An exact copy of all the data is required, with pictures left out.

-=-=-=-=-

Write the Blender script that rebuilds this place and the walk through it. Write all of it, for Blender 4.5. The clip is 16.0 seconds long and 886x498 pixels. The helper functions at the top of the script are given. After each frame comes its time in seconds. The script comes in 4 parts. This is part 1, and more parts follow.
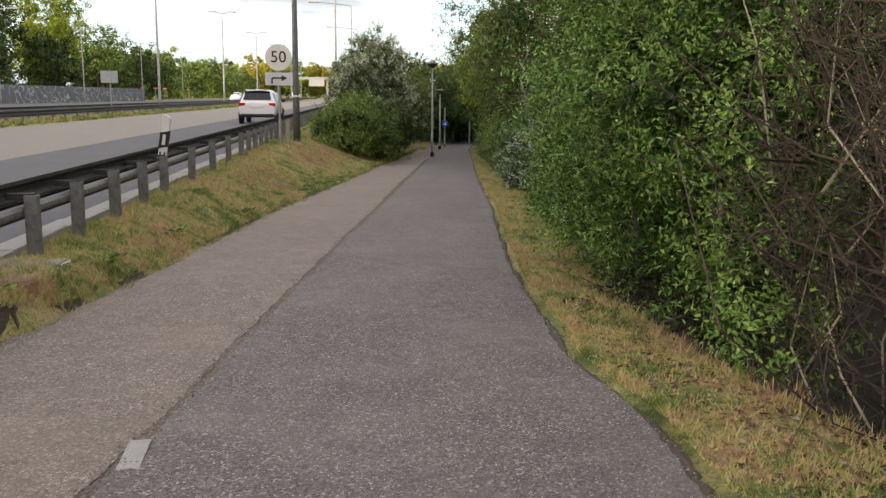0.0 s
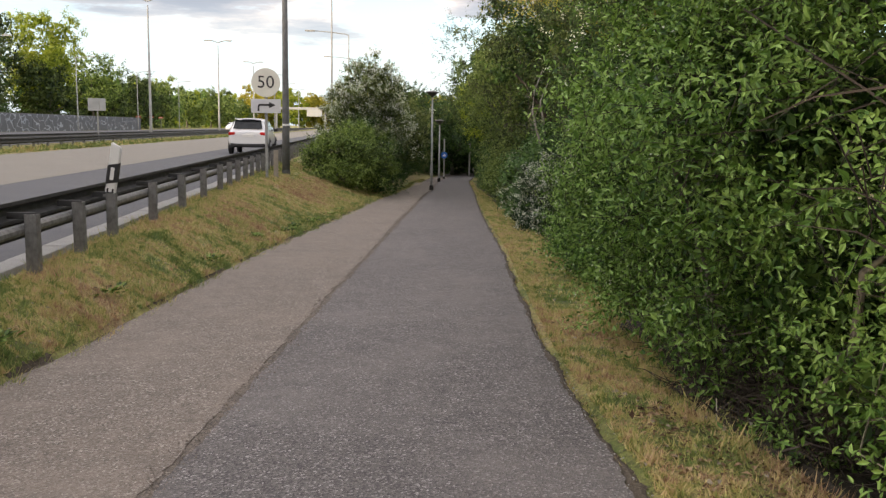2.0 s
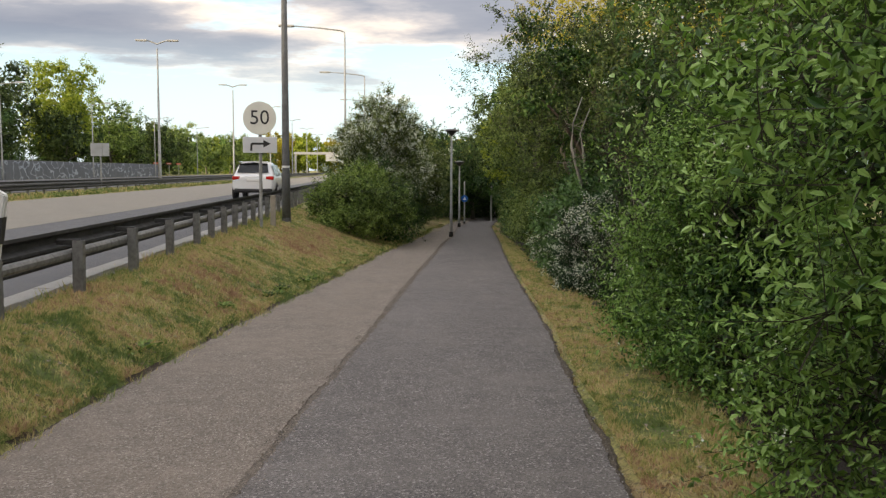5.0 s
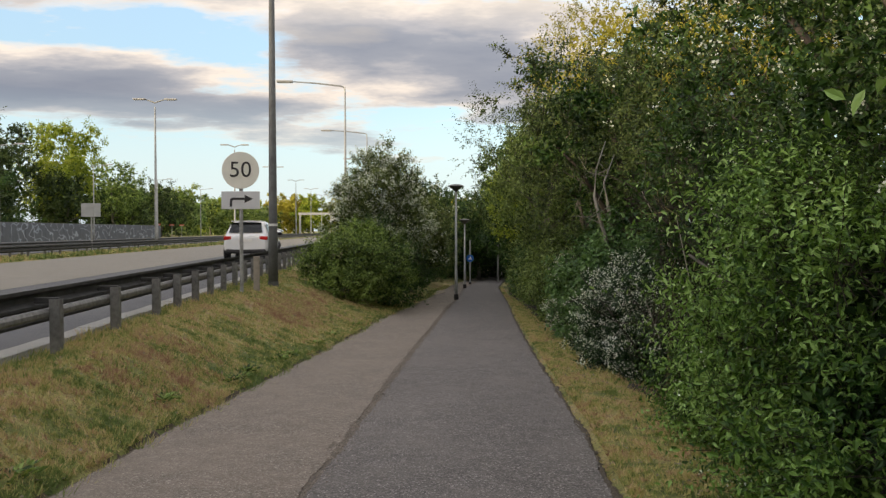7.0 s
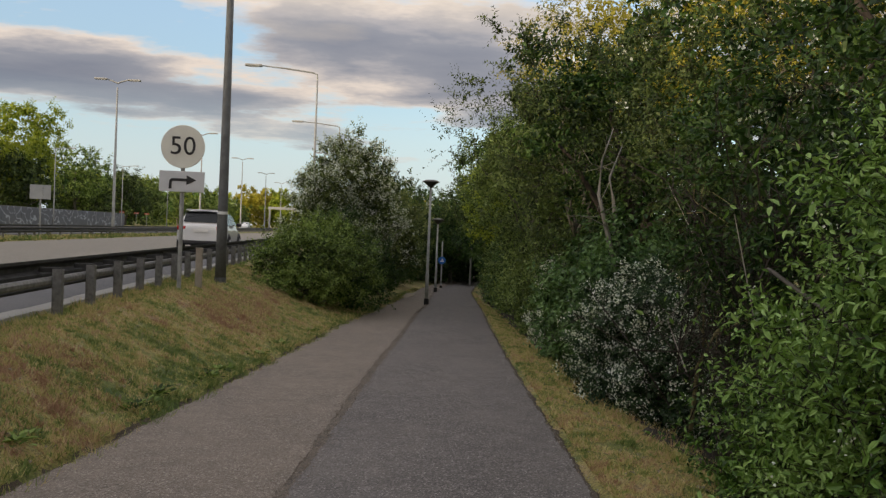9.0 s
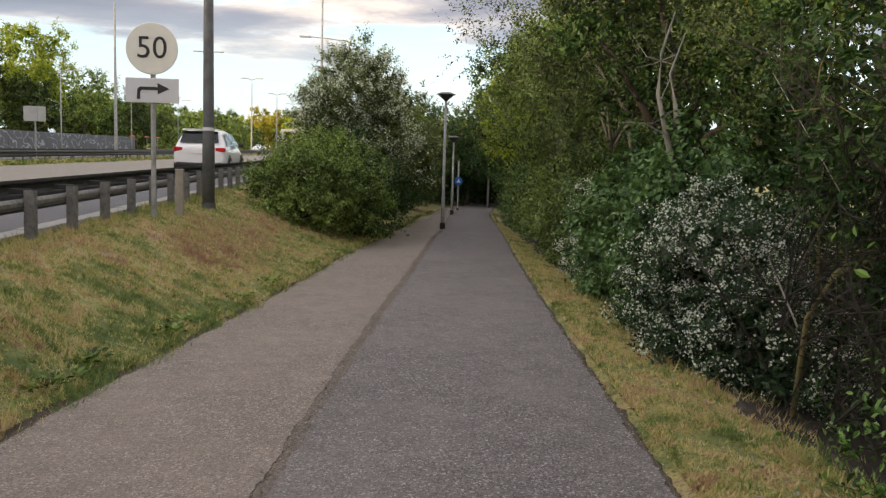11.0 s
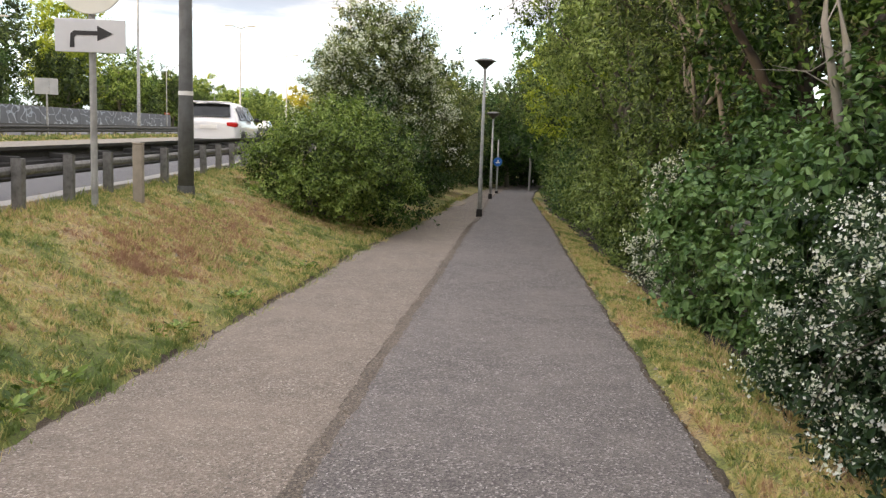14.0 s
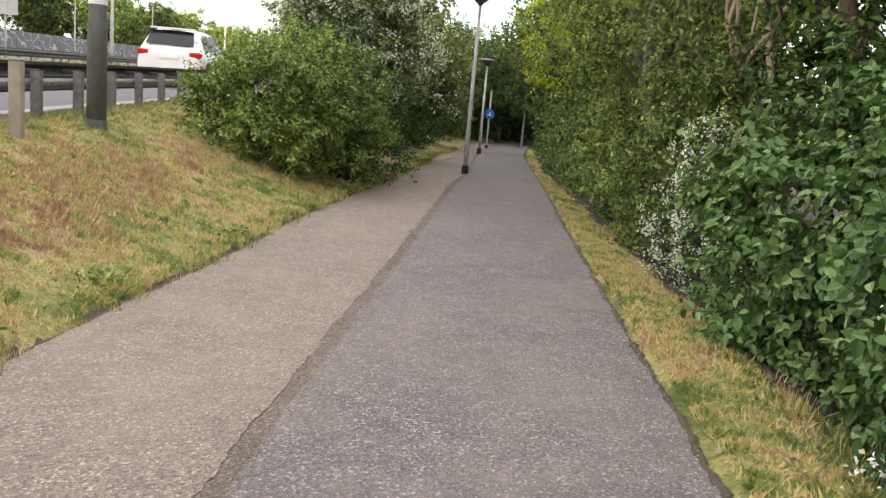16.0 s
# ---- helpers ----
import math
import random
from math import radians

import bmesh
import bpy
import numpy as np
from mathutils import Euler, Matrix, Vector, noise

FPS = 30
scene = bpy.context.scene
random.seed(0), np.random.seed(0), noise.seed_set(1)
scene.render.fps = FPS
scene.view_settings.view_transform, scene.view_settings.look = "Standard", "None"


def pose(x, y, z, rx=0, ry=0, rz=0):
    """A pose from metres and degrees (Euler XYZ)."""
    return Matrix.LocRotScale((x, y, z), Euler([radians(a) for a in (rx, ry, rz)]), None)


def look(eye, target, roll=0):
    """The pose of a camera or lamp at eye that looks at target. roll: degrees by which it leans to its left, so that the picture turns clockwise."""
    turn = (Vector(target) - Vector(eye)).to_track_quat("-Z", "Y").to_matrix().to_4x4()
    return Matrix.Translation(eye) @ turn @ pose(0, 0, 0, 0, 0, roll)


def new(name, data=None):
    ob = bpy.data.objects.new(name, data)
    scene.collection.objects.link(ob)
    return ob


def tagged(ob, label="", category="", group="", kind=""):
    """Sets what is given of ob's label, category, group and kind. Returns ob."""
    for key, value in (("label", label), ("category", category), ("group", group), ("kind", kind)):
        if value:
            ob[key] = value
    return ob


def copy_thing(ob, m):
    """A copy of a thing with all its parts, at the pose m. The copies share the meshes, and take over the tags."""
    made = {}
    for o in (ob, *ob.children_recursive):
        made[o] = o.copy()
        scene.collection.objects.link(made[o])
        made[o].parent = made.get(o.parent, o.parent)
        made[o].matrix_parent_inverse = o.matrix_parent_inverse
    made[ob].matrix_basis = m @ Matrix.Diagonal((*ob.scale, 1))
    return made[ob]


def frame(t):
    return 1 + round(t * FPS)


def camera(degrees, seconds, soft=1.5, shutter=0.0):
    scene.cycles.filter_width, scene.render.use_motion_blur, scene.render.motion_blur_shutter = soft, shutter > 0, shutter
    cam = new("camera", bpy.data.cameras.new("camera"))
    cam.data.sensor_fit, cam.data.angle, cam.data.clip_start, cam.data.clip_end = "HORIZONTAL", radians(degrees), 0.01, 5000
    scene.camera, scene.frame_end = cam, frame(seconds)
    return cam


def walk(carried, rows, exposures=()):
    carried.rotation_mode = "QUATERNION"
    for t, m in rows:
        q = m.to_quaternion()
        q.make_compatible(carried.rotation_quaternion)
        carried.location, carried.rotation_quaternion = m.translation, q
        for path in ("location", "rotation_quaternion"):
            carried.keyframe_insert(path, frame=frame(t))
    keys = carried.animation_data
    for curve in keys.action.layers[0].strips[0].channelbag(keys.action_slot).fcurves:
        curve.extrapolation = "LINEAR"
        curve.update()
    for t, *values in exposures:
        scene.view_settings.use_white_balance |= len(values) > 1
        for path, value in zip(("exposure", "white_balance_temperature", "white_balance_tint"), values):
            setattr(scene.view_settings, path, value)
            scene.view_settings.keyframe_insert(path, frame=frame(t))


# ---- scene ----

-=-=-=-=-

**ANSWER FOR THE TASK:**
Write the Blender script that rebuilds this place and the walk through it. Write all of it, for Blender 4.5. The clip is 16.0 seconds long and 886x498 pixels. The helper functions at the top of the script are given. After each frame comes its time in seconds. The script comes in 4 parts. This is part 1, and more parts follow.
0.0 s
2.0 s
5.0 s
7.0 s
9.0 s
11.0 s
14.0 s
16.0 s
# ---- helpers ----
import math
import random
from math import radians

import bmesh
import bpy
import numpy as np
from mathutils import Euler, Matrix, Vector, noise

FPS = 30
scene = bpy.context.scene
random.seed(0), np.random.seed(0), noise.seed_set(1)
scene.render.fps = FPS
scene.view_settings.view_transform, scene.view_settings.look = "Standard", "None"


def pose(x, y, z, rx=0, ry=0, rz=0):
    """A pose from metres and degrees (Euler XYZ)."""
    return Matrix.LocRotScale((x, y, z), Euler([radians(a) for a in (rx, ry, rz)]), None)


def look(eye, target, roll=0):
    """The pose of a camera or lamp at eye that looks at target. roll: degrees by which it leans to its left, so that the picture turns clockwise."""
    turn = (Vector(target) - Vector(eye)).to_track_quat("-Z", "Y").to_matrix().to_4x4()
    return Matrix.Translation(eye) @ turn @ pose(0, 0, 0, 0, 0, roll)


def new(name, data=None):
    ob = bpy.data.objects.new(name, data)
    scene.collection.objects.link(ob)
    return ob


def tagged(ob, label="", category="", group="", kind=""):
    """Sets what is given of ob's label, category, group and kind. Returns ob."""
    for key, value in (("label", label), ("category", category), ("group", group), ("kind", kind)):
        if value:
            ob[key] = value
    return ob


def copy_thing(ob, m):
    """A copy of a thing with all its parts, at the pose m. The copies share the meshes, and take over the tags."""
    made = {}
    for o in (ob, *ob.children_recursive):
        made[o] = o.copy()
        scene.collection.objects.link(made[o])
        made[o].parent = made.get(o.parent, o.parent)
        made[o].matrix_parent_inverse = o.matrix_parent_inverse
    made[ob].matrix_basis = m @ Matrix.Diagonal((*ob.scale, 1))
    return made[ob]


def frame(t):
    return 1 + round(t * FPS)


def camera(degrees, seconds, soft=1.5, shutter=0.0):
    scene.cycles.filter_width, scene.render.use_motion_blur, scene.render.motion_blur_shutter = soft, shutter > 0, shutter
    cam = new("camera", bpy.data.cameras.new("camera"))
    cam.data.sensor_fit, cam.data.angle, cam.data.clip_start, cam.data.clip_end = "HORIZONTAL", radians(degrees), 0.01, 5000
    scene.camera, scene.frame_end = cam, frame(seconds)
    return cam


def walk(carried, rows, exposures=()):
    carried.rotation_mode = "QUATERNION"
    for t, m in rows:
        q = m.to_quaternion()
        q.make_compatible(carried.rotation_quaternion)
        carried.location, carried.rotation_quaternion = m.translation, q
        for path in ("location", "rotation_quaternion"):
            carried.keyframe_insert(path, frame=frame(t))
    keys = carried.animation_data
    for curve in keys.action.layers[0].strips[0].channelbag(keys.action_slot).fcurves:
        curve.extrapolation = "LINEAR"
        curve.update()
    for t, *values in exposures:
        scene.view_settings.use_white_balance |= len(values) > 1
        for path, value in zip(("exposure", "white_balance_temperature", "white_balance_tint"), values):
            setattr(scene.view_settings, path, value)
            scene.view_settings.keyframe_insert(path, frame=frame(t))


# ---- scene ----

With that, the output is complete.